Loco-manipulation — short for locomotion-manipulation — refers to the problem of a robot simultaneously moving through its environment and interacting with objects in it. While humans perform loco-manipulation effortlessly (walking while carrying groceries, moving to reach an object, walking to a workstation and immediately beginning work), it represents one of the most technically demanding control problems in humanoid robotics.

Why Loco-Manipulation is Hard

Most robot manipulation research has historically assumed a fixed base: the robot arm is bolted to a table or mounted on a stationary pedestal. Under these conditions, motion planning is tractable — the robot's base is the world frame. In loco-manipulation:

  • The base is constantly changing: Every step changes the robot's position, orientation, and the dynamic forces on its upper body.
  • Balance couples with manipulation: Reaching for a heavy object shifts the center of mass; poor planning can cause the robot to fall.
  • Prediction horizons compound: The robot must plan locomotion and arm trajectories simultaneously, multiplying the search space.
  • Contact switches: Transitions between foot contacts and hand contacts must be managed in a unified framework.

Current Approaches

Whole-Body Control (WBC): Treats all robot degrees of freedom as a unified optimization problem, finding joint torques that simultaneously satisfy locomotion stability and manipulation objectives. Computationally expensive but produces the most coordinated motions.

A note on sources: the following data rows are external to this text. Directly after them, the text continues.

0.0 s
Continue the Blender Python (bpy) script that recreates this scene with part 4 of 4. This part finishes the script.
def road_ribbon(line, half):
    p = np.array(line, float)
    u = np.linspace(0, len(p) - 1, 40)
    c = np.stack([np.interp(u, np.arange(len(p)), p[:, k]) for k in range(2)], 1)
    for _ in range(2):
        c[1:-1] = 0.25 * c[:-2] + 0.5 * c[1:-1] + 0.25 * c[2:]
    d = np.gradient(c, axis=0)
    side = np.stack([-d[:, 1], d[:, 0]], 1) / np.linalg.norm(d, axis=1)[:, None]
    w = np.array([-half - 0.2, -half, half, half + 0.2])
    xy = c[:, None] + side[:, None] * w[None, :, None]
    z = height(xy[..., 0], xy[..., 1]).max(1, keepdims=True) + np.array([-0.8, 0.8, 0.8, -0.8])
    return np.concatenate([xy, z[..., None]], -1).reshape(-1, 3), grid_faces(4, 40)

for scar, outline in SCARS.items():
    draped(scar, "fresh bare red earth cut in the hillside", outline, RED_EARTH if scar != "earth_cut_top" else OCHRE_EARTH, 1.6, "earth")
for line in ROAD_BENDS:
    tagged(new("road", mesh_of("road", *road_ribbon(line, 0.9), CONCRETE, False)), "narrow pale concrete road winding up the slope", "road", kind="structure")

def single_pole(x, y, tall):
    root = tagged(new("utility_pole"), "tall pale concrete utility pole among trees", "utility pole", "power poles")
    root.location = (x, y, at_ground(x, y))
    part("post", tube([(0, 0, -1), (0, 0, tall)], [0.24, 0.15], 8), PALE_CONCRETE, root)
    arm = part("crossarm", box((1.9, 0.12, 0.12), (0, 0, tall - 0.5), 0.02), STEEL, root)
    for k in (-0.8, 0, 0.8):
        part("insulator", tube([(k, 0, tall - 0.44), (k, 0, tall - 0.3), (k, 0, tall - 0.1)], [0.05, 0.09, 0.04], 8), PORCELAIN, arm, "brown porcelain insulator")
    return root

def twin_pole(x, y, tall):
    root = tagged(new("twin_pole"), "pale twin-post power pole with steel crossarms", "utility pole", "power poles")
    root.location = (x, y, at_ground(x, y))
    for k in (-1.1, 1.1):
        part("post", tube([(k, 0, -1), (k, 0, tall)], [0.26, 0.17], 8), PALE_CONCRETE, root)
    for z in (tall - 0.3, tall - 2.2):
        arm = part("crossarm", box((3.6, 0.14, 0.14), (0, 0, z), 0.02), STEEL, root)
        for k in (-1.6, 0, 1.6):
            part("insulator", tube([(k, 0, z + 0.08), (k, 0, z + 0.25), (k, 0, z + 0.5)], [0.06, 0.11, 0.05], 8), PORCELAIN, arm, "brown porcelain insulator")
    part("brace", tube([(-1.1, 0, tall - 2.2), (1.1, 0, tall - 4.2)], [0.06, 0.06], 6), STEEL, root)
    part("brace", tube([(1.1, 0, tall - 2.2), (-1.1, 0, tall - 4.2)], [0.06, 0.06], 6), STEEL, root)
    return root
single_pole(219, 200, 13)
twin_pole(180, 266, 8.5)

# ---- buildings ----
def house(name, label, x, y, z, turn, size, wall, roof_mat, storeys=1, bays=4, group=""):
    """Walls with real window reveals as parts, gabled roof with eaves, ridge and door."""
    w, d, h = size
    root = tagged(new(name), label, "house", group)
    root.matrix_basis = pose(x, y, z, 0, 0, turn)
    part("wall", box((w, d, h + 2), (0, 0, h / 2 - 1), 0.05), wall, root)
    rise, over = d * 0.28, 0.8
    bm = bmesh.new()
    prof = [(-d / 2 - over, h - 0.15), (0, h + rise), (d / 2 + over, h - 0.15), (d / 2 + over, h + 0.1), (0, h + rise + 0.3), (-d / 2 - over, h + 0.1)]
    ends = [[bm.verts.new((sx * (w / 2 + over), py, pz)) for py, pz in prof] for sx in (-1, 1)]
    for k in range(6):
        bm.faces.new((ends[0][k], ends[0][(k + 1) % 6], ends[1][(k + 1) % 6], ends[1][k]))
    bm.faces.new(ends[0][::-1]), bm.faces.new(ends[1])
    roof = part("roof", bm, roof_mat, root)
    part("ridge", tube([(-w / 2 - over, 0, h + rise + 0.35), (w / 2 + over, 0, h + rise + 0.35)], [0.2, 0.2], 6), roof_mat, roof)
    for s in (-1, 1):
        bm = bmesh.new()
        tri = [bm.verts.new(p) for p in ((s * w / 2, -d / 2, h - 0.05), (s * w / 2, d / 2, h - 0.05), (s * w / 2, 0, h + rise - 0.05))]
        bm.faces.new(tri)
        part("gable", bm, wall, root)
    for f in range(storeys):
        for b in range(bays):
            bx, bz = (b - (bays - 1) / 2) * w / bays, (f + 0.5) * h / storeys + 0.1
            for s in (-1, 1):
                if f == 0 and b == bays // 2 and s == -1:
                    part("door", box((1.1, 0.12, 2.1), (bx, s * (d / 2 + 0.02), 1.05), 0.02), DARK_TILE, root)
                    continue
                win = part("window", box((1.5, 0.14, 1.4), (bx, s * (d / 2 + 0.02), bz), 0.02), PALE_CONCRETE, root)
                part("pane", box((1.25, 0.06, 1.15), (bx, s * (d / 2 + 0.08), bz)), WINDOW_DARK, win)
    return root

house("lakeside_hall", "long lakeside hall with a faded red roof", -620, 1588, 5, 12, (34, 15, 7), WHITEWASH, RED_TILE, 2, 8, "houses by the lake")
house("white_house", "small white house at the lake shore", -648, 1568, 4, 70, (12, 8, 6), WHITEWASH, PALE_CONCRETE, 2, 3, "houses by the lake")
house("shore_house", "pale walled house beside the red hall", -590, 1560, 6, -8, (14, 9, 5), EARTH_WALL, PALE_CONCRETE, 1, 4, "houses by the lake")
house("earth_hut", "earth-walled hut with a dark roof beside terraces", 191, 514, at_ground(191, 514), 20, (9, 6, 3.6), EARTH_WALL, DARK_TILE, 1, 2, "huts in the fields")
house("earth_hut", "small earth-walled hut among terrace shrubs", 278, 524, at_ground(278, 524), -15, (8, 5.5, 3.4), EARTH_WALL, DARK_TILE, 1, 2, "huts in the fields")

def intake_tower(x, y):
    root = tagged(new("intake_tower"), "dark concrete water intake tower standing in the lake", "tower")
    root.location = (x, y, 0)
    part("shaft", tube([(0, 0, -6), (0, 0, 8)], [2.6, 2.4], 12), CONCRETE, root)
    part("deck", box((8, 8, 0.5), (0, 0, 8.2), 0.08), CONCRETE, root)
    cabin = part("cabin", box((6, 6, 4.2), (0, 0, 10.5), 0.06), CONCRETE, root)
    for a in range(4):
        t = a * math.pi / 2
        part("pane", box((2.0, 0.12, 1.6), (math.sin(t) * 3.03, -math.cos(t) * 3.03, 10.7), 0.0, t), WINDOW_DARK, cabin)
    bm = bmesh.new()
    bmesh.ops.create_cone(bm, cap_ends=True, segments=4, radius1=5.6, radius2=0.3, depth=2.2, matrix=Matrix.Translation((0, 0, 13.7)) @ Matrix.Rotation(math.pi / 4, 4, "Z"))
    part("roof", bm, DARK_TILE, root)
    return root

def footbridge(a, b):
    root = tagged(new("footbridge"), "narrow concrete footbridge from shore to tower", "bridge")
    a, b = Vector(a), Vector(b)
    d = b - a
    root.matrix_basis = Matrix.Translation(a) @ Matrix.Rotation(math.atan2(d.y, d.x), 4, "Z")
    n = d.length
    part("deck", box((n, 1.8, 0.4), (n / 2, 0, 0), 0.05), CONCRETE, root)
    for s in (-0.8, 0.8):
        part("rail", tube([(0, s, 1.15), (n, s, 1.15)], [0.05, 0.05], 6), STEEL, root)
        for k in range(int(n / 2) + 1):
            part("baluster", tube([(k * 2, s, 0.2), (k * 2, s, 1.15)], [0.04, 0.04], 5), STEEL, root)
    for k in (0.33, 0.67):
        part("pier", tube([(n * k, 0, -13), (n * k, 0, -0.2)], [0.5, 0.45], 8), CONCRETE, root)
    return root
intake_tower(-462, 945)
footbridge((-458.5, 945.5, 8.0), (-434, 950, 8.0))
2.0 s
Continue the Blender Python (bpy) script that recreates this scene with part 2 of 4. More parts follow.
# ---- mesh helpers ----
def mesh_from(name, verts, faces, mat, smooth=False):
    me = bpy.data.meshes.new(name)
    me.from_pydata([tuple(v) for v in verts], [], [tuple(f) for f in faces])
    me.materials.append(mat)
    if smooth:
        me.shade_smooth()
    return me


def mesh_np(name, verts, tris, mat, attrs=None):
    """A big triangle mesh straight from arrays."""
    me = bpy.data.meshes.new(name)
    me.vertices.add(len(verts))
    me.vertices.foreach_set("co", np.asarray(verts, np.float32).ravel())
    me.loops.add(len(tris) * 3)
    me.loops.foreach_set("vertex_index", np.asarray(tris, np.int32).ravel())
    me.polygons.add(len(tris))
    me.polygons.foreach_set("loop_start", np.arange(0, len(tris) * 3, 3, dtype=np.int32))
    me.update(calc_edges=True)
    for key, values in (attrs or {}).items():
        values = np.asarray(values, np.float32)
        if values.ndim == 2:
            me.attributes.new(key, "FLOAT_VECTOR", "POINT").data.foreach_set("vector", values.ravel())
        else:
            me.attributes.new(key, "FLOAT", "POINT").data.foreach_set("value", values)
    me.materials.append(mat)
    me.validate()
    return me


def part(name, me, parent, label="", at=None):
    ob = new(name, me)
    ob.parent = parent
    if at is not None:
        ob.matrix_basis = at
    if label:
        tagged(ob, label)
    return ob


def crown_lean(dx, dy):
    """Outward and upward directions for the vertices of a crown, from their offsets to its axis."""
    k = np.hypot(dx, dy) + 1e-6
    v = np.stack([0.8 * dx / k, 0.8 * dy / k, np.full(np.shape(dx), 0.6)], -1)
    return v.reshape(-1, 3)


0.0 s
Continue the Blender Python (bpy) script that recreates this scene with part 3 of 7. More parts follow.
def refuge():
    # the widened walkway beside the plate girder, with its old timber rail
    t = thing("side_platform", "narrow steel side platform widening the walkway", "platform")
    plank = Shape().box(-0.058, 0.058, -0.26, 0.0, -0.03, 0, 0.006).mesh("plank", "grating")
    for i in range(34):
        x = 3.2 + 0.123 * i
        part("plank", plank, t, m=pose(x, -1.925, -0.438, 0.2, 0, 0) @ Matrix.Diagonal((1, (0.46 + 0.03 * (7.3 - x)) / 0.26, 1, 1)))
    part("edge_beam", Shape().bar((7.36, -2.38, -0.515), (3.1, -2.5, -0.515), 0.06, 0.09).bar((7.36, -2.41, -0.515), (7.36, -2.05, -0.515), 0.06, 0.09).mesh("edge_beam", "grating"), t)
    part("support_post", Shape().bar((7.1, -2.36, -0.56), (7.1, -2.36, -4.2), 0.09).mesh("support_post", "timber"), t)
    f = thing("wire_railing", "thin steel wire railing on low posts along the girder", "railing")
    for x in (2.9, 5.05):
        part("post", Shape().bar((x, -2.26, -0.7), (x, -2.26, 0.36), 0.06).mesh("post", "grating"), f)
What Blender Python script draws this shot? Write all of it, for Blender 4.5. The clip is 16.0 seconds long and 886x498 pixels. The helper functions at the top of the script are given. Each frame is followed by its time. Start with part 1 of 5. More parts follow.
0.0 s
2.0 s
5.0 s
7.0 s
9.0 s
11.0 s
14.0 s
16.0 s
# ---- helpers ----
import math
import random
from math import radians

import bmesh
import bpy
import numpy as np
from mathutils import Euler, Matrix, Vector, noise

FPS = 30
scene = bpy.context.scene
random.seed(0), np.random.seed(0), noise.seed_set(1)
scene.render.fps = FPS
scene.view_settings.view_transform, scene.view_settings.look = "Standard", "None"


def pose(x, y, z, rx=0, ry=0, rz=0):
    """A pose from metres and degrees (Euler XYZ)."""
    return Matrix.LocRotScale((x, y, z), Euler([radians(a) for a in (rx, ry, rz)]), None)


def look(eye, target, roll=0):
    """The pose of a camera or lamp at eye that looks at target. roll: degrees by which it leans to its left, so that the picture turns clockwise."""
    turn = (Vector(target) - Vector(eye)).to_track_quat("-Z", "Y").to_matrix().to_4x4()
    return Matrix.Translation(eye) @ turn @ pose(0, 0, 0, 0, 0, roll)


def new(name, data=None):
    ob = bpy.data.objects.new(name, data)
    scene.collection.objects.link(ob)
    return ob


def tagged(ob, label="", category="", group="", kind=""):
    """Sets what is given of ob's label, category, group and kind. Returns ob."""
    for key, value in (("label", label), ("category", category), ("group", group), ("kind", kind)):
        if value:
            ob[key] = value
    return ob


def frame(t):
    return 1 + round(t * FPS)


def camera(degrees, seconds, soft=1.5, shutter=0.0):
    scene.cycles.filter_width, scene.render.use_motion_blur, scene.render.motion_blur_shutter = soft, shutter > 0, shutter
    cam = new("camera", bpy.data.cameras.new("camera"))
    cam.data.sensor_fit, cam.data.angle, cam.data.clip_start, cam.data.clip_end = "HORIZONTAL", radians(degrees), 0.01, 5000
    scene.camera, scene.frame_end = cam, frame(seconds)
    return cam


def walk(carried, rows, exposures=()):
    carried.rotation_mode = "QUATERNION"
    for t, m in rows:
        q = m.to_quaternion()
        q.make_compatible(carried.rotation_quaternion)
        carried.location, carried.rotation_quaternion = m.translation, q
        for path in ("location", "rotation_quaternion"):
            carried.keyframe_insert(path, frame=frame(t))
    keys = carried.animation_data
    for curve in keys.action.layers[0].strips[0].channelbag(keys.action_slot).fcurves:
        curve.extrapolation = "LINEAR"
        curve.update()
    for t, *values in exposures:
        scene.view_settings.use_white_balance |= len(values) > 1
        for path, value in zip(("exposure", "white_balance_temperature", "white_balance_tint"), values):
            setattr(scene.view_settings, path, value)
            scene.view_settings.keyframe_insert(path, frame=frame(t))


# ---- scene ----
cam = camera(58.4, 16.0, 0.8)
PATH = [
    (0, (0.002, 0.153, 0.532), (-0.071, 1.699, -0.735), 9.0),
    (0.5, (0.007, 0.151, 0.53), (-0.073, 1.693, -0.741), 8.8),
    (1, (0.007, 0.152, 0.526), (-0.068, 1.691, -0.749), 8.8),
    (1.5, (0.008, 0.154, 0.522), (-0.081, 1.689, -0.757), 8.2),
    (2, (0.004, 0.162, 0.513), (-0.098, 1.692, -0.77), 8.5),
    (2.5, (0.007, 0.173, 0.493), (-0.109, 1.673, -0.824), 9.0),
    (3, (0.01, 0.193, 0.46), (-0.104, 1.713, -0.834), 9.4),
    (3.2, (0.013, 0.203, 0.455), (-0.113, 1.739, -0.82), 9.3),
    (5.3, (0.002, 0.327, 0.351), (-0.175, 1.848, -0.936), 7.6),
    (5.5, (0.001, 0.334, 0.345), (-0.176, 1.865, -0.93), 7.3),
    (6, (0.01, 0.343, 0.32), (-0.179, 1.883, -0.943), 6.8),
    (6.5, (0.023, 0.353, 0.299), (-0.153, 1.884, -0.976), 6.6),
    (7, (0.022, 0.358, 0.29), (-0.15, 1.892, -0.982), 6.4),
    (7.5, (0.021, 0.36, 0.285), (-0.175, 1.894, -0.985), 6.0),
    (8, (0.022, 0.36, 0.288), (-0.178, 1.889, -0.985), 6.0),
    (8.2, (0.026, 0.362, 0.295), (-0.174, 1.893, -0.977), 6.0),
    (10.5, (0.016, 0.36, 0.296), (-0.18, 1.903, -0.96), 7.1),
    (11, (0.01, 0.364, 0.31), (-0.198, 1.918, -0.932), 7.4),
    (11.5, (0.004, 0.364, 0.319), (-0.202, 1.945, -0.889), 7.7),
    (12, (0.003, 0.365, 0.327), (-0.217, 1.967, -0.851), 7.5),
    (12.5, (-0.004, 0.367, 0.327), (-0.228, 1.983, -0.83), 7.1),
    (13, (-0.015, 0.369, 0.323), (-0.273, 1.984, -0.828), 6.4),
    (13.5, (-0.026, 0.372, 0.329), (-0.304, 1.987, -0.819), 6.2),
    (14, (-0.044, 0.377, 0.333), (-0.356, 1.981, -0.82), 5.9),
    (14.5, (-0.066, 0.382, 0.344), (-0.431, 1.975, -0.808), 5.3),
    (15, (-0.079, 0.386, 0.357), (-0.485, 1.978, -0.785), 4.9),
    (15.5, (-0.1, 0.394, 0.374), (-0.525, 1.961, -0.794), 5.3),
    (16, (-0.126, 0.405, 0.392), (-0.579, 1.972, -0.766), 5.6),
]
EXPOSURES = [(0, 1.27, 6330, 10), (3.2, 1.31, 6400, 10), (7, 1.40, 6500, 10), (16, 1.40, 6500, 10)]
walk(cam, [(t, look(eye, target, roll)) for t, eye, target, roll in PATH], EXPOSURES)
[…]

Hierarchical controllers: Decompose the problem into a locomotion controller (manages legs and balance) and a manipulation planner (manages arms), with the manipulation planner operating in the frame of the moving base. Simpler but can produce choppy, uncoordinated motion.

Reinforcement Learning end-to-end: Train a single neural network to control all joints simultaneously, rewarding successful task completion. Stanford's TWIST system and CMU's whole-body RL research have demonstrated impressive loco-manipulation on physical hardware using this approach.

Foundation Model + WBC hybrid: Use a large VLA model to generate high-level action plans, with a whole-body controller handling low-level execution. NVIDIA GR00T N1 and Physical Intelligence π0 use variants of this architecture.

Research Milestones

Key papers advancing the state of the art:

  • WholeBodyVLA (Fudan/AgiBot, Dec 2025): Unified latent VLA for whole-body loco-manipulation on AgiBot X2; 21.3% over baselines.
  • TWIST (Stanford, May 2025): Single controller for locomotion + manipulation from human mocap data, zero-shot on real hardware.
  • XHugWBC (Shanghai AI Lab, Feb 2026): Cross-embodiment WBC generalizing across 12 simulated and 7 real humanoid platforms; 100% zero-shot success rate.

Commercial Importance

For humanoid robots in warehouse, manufacturing, and home settings, loco-manipulation is the core capability differentiator. A robot that can only manipulate from a fixed position is limited to scripted, localized tasks. A robot that can manipulate while moving — walking to a shelf, picking an item, carrying it across a facility — is commercially transformative.

Figure AI, Agility Robotics, and most industrial humanoid companies cite loco-manipulation capability as the key gating factor for expanding from proof-of-concept pilots to genuine commercial scale.